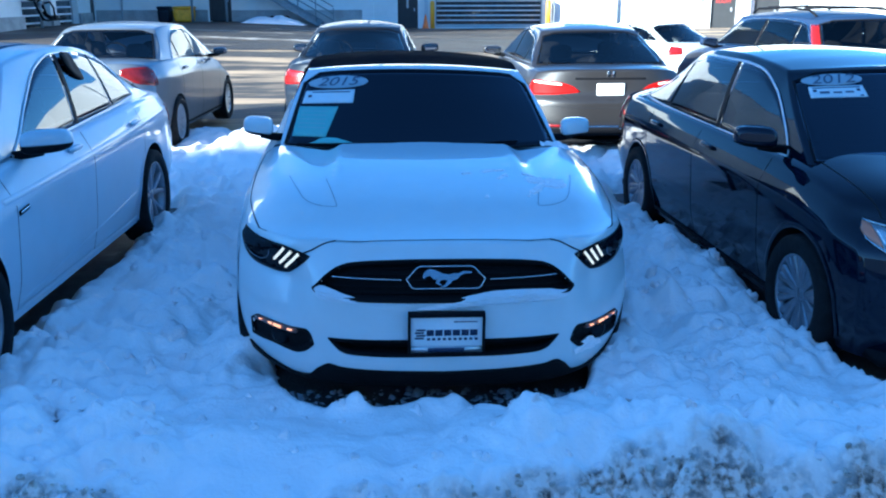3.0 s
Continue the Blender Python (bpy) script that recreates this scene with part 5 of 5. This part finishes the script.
# x, y of the nose, turn, length, half width, rounding and set-back of the nose of the cars that keep the snow away
PARKED = [(0, 0.0, 4.5, 4.78, 0.83, 0.75, 0.015), (-2.99, -0.58, 1.0, 4.9, 0.82, 0.45, 0.03), (2.84, 0.13, 5.3, 4.81, 0.83, 0.30, -0.08)]


def under_car(x, y):
    """How deep inside a car's footprint the place lies (metres, negative outside)."""
    best = -9.0
    for cx, cy, a, ln, hw, round_, back in PARKED:
        c, s = math.cos(radians(a)), math.sin(radians(a))
        u, v = (x - cx) * c + (y - cy) * s, -(x - cx) * s + (y - cy) * c
        nose_cut = 0.12 * (abs(u) / hw) ** 3 + round_ * (abs(u) / hw) ** 8 + back
        best = max(best, min(hw - abs(u), v - nose_cut, ln - v))
    return best


def fbm(x, y, s, seed=0.0, octaves=3):
    v, a = 0.0, 1.0
    for _ in range(octaves):
        v += a * noise.noise(Vector((x * s + seed, y * s - seed, seed * 0.7)))
        s, a = s * 2.1, a * 0.5
    return v


def lumps(x, y, s, seed=0.0):
    """Rounded clods with creases between them, 0 to 1."""
    d = noise.voronoi(Vector((x * s + 0.3 * noise.noise(Vector((x * s, y * s, seed))), y * s, seed)))[0][0]
    return max(0.0, 1 - (1.25 * d) ** 2)


def billow(x, y, s, seed):
    """Soft rounded humps that meet in creases, 0 to 1."""
    w = 0.25 * noise.noise(Vector((x * s * 0.6, y * s * 0.6, seed + 9)))
    return abs(noise.noise(Vector((x * s + seed + w, y * s - seed - w, seed * 1.3)))) * 1.5


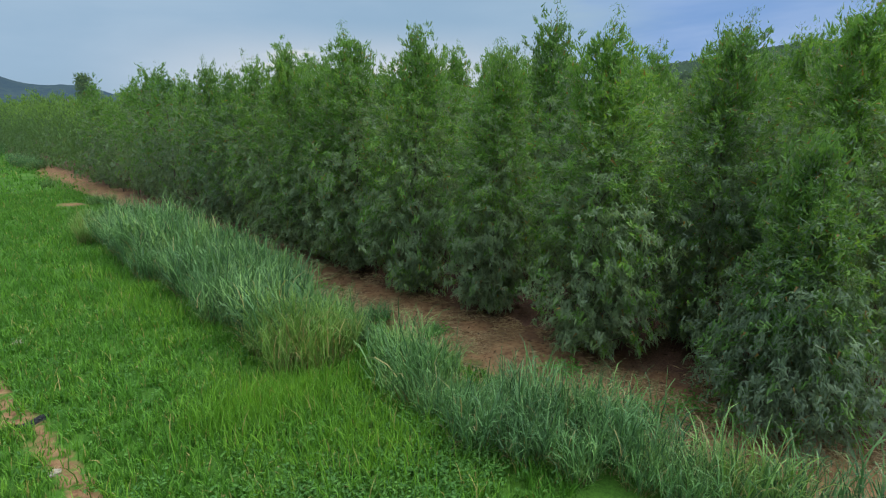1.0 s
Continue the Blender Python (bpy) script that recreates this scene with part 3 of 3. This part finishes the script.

• **Task directions**
In the copy, include no pictures; restate the listing above exactly.

• **Written solution**
3.0 s
Continue the Blender Python (bpy) script that recreates this scene with part 5 of 5. This part finishes the script.
# x, y of the nose, turn, length, half width, rounding and set-back of the nose of the cars that keep the snow away
PARKED = [(0, 0.0, 4.5, 4.78, 0.83, 0.75, 0.015), (-2.99, -0.58, 1.0, 4.9, 0.82, 0.45, 0.03), (2.84, 0.13, 5.3, 4.81, 0.83, 0.30, -0.08)]


def under_car(x, y):
    """How deep inside a car's footprint the place lies (metres, negative outside)."""
    best = -9.0
    for cx, cy, a, ln, hw, round_, back in PARKED:
        c, s = math.cos(radians(a)), math.sin(radians(a))
        u, v = (x - cx) * c + (y - cy) * s, -(x - cx) * s + (y - cy) * c
        nose_cut = 0.12 * (abs(u) / hw) ** 3 + round_ * (abs(u) / hw) ** 8 + back
        best = max(best, min(hw - abs(u), v - nose_cut, ln - v))
    return best


def fbm(x, y, s, seed=0.0, octaves=3):
    v, a = 0.0, 1.0
    for _ in range(octaves):
        v += a * noise.noise(Vector((x * s + seed, y * s - seed, seed * 0.7)))
        s, a = s * 2.1, a * 0.5
    return v


def lumps(x, y, s, seed=0.0):
    """Rounded clods with creases between them, 0 to 1."""
    d = noise.voronoi(Vector((x * s + 0.3 * noise.noise(Vector((x * s, y * s, seed))), y * s, seed)))[0][0]
    return max(0.0, 1 - (1.25 * d) ** 2)


def billow(x, y, s, seed):
    """Soft rounded humps that meet in creases, 0 to 1."""
    w = 0.25 * noise.noise(Vector((x * s * 0.6, y * s * 0.6, seed + 9)))
    return abs(noise.noise(Vector((x * s + seed + w, y * s - seed - w, seed * 1.3)))) * 1.5


1.0 s
Continue the Blender Python (bpy) script that recreates this scene with part 3 of 3. This part finishes the script.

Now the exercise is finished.